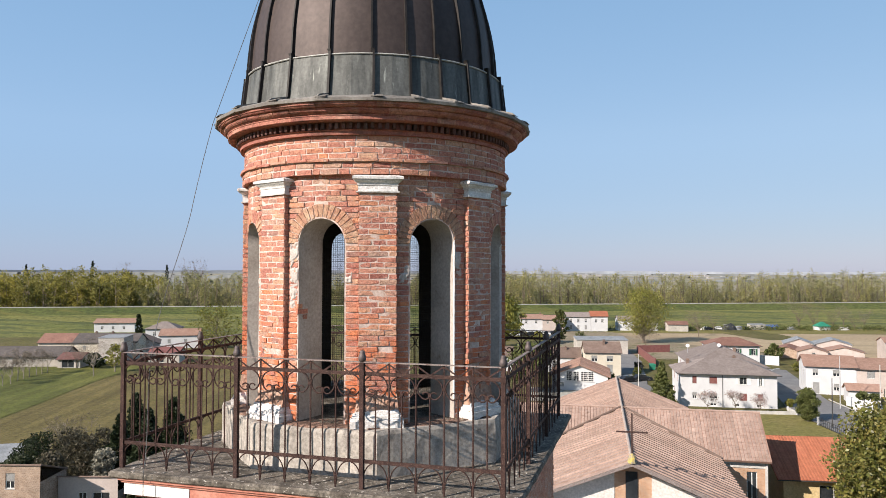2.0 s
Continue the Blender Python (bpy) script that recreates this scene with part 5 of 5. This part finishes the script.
wall_panel(g, pose(NW - 0.7, -TW + 0.7, 0), X1 - NW + 0.4, E_Z + 0.3, [(2.9, 1.0, 3.8, 7.0)], 0.25)
wing = part("wing_wall", g, WALL_B, church, "buff brick wing wall")
window(church, pose(NW - 0.7, -TW + 0.7, 0), (2.9, 1.0, 3.8, 7.0), "")
g = Geo()
g.box(NW - 0.7, X1 - 0.2, -TW + 0.62, -TW + 0.7, E_Z - 0.75, E_Z + 0.25)
part("eaves_band", g, KERB, church, "pale concrete band under the eaves")
g = Geo()
g.box(X1 - 0.45, X1 - 0.25, -TW + 0.5, -TW + 0.72, 0, E_Z - 0.1)
part("corner_pillar", g, KERB, church)
g = Geo()
wall_panel(g, pose(X1 - 0.4, -TW + 0.7, 0, 0, 0, 90), 2 * TW - 1.4, E_Z, [], 0.2, R_Z - 0.3)
part("wall", g, WALL_B, church)
g = Geo()
wall_panel(g, pose(NW - 0.7, Y1 - 0.8, 0, 0, 0, 180), 2 * NW - 1.4, E_Z, [], 0.2, R_Z - 0.2)
part("wall", g, WALL_B, church)
cross = thing("roof_cross", "thin dark iron cross on the church gable", "cross", CH @ pose(0, Y0 + 0.15, R_Z + 0.1))
g = Geo()
g.box(-0.05, 0.05, -0.05, 0.05, -0.2, 3.3)
part("upright", g, IRON, cross)
g = Geo()
g.box(-1.08, 1.08, -0.045, 0.045, 1.93, 2.03)
part("crossbar", g, IRON, cross)
g = Geo()
g.lathe([(0.35, -0.15), (0.30, 0.15), (0.12, 0.45), (0.07, 0.5)], 10)
part("base", g, LICHEN, cross, "lead flashing spotted with lichen")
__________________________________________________
• [Exercise goal]
Leave the images out and output the remaining material exactly as it stands.

• [Response to this exercise]
2.0 s
Continue the Blender Python (bpy) script that recreates this scene with part 5 of 5. This part finishes the script.
wall_panel(g, pose(NW - 0.7, -TW + 0.7, 0), X1 - NW + 0.4, E_Z + 0.3, [(2.9, 1.0, 3.8, 7.0)], 0.25)
wing = part("wing_wall", g, WALL_B, church, "buff brick wing wall")
window(church, pose(NW - 0.7, -TW + 0.7, 0), (2.9, 1.0, 3.8, 7.0), "")
g = Geo()
g.box(NW - 0.7, X1 - 0.2, -TW + 0.62, -TW + 0.7, E_Z - 0.75, E_Z + 0.25)
part("eaves_band", g, KERB, church, "pale concrete band under the eaves")
g = Geo()
g.box(X1 - 0.45, X1 - 0.25, -TW + 0.5, -TW + 0.72, 0, E_Z - 0.1)
part("corner_pillar", g, KERB, church)
g = Geo()
wall_panel(g, pose(X1 - 0.4, -TW + 0.7, 0, 0, 0, 90), 2 * TW - 1.4, E_Z, [], 0.2, R_Z - 0.3)
part("wall", g, WALL_B, church)
g = Geo()
wall_panel(g, pose(NW - 0.7, Y1 - 0.8, 0, 0, 0, 180), 2 * NW - 1.4, E_Z, [], 0.2, R_Z - 0.2)
part("wall", g, WALL_B, church)
cross = thing("roof_cross", "thin dark iron cross on the church gable", "cross", CH @ pose(0, Y0 + 0.15, R_Z + 0.1))
g = Geo()
g.box(-0.05, 0.05, -0.05, 0.05, -0.2, 3.3)
part("upright", g, IRON, cross)
g = Geo()
g.box(-1.08, 1.08, -0.045, 0.045, 1.93, 2.03)
part("crossbar", g, IRON, cross)
g = Geo()
g.lathe([(0.35, -0.15), (0.30, 0.15), (0.12, 0.45), (0.07, 0.5)], 10)
part("base", g, LICHEN, cross, "lead flashing spotted with lichen")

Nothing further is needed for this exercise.